No wonder that one of James’s best and most moving poems begins with a first line that quotes an advertising phrase for a home “perm”.
A good book like this always sharpens your thoughts about the assumptions behind your own approach to the magic of poetry. For what it’s worth, my own approach is probably the inverse of James’s. Whereas he begins with the central phenomenon of the hit, the memorable, scalp-tightening and enduring phrase, I’m inclined to begin at the other, more abstract extreme. Seeing that poetry, or something like it, exists in all cultures at all times, I’m inclined to see it as “art language”, the language of a tribe used at its most effective and in its most powerful way. The issues that get aired in Poetry Notebook (and my reading of it) such as the tensions between, say, formal and free verse, the post-poundian tradition and the lyric tradition, between poetry and poems, between epic, dramatic and lyric and so on, are all very minor seen in the perspective of the possibilities contained in poetry as it is and has been practiced on the planet. I think the wider the perspective the better the critic: we should be able to match observable practices in our own poetic culture with things as disparate as Zulu praise poetry, the oriental lyric, the Arabic tradition etc etc. Of course, much in poetry – like English poetry’s hits – requires a profound immersion in the language and so our perspectives are, naturally, limited.

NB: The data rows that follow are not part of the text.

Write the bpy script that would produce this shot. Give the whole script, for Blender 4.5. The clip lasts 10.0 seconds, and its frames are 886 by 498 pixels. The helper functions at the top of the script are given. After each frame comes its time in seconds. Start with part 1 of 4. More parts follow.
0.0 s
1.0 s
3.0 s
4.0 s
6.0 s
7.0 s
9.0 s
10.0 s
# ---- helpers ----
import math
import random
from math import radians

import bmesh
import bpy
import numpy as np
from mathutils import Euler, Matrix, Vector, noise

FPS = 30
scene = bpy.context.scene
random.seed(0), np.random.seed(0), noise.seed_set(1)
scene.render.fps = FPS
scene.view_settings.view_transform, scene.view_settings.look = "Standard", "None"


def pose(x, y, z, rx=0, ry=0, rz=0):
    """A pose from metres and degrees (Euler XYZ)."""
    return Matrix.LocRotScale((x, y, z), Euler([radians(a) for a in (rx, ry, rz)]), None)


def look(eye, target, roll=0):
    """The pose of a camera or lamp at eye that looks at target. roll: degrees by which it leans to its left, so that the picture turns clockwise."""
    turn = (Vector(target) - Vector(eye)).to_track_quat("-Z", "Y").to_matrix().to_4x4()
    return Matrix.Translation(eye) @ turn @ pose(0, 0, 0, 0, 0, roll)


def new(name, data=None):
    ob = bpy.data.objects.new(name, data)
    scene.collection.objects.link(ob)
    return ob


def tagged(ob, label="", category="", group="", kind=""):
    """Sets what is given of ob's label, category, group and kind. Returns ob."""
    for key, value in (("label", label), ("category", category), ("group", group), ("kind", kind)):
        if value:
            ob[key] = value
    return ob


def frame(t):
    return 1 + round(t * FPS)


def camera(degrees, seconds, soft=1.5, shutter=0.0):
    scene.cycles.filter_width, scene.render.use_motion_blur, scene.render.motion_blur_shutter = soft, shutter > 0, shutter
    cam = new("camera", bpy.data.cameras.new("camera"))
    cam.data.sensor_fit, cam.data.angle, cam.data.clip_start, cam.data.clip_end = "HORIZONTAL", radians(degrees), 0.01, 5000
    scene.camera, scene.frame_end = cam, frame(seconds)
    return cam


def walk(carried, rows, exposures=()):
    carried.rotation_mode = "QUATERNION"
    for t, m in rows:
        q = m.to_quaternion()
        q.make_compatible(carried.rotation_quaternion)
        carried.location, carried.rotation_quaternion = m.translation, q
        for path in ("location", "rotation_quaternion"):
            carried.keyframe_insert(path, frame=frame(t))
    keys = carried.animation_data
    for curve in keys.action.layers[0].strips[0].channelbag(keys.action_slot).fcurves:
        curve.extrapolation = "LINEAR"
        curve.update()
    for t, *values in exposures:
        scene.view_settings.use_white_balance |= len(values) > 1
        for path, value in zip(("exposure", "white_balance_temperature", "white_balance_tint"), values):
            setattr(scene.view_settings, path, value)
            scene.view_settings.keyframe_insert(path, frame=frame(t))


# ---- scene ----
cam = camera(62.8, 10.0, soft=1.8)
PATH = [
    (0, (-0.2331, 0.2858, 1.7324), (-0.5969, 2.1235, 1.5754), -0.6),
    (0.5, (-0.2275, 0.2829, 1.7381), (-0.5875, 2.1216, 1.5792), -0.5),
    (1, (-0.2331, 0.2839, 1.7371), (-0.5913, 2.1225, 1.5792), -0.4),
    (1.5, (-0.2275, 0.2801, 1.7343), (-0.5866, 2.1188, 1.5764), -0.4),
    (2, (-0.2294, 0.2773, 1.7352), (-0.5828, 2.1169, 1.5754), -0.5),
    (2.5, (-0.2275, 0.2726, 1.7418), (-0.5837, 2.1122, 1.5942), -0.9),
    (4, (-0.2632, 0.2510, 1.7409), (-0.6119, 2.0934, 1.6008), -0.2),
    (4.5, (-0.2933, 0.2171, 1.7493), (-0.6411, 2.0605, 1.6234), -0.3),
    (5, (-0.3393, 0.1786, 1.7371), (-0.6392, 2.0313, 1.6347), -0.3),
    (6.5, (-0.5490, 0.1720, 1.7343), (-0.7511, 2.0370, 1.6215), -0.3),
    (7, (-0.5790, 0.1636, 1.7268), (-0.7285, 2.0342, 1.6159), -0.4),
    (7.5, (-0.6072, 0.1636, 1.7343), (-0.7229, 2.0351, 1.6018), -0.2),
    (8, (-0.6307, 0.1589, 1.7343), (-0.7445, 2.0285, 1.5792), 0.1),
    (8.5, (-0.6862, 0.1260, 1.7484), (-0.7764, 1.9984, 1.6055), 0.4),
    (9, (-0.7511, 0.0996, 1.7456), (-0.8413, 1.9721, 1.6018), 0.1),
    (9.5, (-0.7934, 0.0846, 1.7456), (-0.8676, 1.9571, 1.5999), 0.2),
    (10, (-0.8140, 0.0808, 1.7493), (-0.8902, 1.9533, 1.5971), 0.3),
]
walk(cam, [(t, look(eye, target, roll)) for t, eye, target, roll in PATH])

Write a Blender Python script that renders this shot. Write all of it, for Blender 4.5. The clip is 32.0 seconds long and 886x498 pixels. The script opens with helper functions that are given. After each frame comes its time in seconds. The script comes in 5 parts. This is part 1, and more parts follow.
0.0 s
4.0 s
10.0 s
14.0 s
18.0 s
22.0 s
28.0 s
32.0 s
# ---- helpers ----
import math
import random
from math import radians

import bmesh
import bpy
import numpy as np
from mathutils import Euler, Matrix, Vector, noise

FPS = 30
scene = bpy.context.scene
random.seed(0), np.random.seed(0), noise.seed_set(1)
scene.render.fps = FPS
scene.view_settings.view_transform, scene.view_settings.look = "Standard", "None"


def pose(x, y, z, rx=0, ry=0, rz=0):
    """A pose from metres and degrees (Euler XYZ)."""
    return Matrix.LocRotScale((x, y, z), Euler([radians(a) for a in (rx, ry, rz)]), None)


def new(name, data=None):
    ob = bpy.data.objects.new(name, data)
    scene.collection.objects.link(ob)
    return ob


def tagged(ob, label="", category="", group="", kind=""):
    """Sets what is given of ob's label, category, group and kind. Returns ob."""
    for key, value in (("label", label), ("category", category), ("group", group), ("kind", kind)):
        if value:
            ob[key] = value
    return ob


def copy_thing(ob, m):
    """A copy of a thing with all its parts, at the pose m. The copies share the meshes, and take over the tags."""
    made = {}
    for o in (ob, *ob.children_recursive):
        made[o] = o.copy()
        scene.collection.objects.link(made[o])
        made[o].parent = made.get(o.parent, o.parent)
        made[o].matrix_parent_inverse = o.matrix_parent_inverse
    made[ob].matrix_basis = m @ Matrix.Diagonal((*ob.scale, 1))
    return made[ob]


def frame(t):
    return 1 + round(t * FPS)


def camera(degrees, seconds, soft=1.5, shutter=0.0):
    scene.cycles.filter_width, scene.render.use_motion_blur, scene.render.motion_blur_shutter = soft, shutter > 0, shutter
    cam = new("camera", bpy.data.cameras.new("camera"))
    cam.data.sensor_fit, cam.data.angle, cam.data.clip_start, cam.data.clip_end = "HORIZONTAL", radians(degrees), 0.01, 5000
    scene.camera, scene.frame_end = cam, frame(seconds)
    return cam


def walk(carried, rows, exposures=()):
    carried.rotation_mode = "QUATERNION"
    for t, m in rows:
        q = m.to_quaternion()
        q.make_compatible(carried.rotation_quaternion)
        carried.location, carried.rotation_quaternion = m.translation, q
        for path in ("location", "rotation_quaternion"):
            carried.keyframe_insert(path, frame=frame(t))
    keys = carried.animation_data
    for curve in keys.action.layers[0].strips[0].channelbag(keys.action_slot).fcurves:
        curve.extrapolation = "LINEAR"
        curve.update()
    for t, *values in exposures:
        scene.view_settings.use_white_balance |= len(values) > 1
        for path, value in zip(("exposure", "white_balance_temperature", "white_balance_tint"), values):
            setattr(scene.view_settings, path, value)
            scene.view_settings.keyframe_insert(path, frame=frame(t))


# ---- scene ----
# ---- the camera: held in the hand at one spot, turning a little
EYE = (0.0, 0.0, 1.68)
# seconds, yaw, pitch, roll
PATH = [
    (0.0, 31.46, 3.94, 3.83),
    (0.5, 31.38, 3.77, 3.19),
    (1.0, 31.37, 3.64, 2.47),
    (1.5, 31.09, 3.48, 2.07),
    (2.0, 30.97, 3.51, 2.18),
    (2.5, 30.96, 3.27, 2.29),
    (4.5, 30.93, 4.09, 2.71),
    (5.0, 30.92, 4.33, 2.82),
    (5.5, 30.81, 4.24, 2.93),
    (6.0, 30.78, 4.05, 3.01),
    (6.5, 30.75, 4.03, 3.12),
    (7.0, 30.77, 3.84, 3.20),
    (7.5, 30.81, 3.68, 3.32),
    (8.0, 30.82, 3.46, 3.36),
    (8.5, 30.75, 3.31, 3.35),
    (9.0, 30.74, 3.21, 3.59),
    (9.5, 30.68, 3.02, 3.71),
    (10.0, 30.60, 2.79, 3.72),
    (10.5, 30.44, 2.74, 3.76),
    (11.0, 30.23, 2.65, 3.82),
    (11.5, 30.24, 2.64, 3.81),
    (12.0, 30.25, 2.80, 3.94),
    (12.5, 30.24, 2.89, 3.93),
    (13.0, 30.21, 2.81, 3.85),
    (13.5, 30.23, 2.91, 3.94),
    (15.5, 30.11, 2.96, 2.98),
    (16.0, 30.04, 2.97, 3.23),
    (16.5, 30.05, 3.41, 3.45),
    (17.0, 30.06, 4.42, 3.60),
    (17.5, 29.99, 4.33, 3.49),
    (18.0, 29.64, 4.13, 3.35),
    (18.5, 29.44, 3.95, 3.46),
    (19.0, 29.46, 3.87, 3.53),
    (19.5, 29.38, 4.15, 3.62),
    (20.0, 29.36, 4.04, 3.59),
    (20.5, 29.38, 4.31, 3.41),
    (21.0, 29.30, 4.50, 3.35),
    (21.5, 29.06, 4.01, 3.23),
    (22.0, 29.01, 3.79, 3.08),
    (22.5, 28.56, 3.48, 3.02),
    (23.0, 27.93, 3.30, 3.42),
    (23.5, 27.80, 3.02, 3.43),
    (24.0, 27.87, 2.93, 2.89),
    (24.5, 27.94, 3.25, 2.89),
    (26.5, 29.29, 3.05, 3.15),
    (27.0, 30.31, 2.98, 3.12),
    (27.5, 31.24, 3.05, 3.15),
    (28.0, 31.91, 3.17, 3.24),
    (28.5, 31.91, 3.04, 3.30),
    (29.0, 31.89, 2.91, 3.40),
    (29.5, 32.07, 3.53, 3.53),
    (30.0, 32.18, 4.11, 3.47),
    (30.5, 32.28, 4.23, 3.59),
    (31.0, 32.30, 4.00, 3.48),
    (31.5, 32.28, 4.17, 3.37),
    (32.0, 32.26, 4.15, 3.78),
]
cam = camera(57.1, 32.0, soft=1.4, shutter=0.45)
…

But professional linguists suffer similar problems (though they are probably even better language learners than literary people) and yet they aren’t inhibited from making statements about language in general (the study of linguistic typology) and they certainly don’t think that English is a base point from which one will be able to say anything at all useful about language as a whole. I’d rather, in other words, that poetry critics behaved more like typologists when they wanted to speak generally about the nature of poetry and less like sophisticated grammarians of English. James is never limited to English poetry and is more polyglot and more widely-read than I am, but there is still a European perspective on poetry in his approach.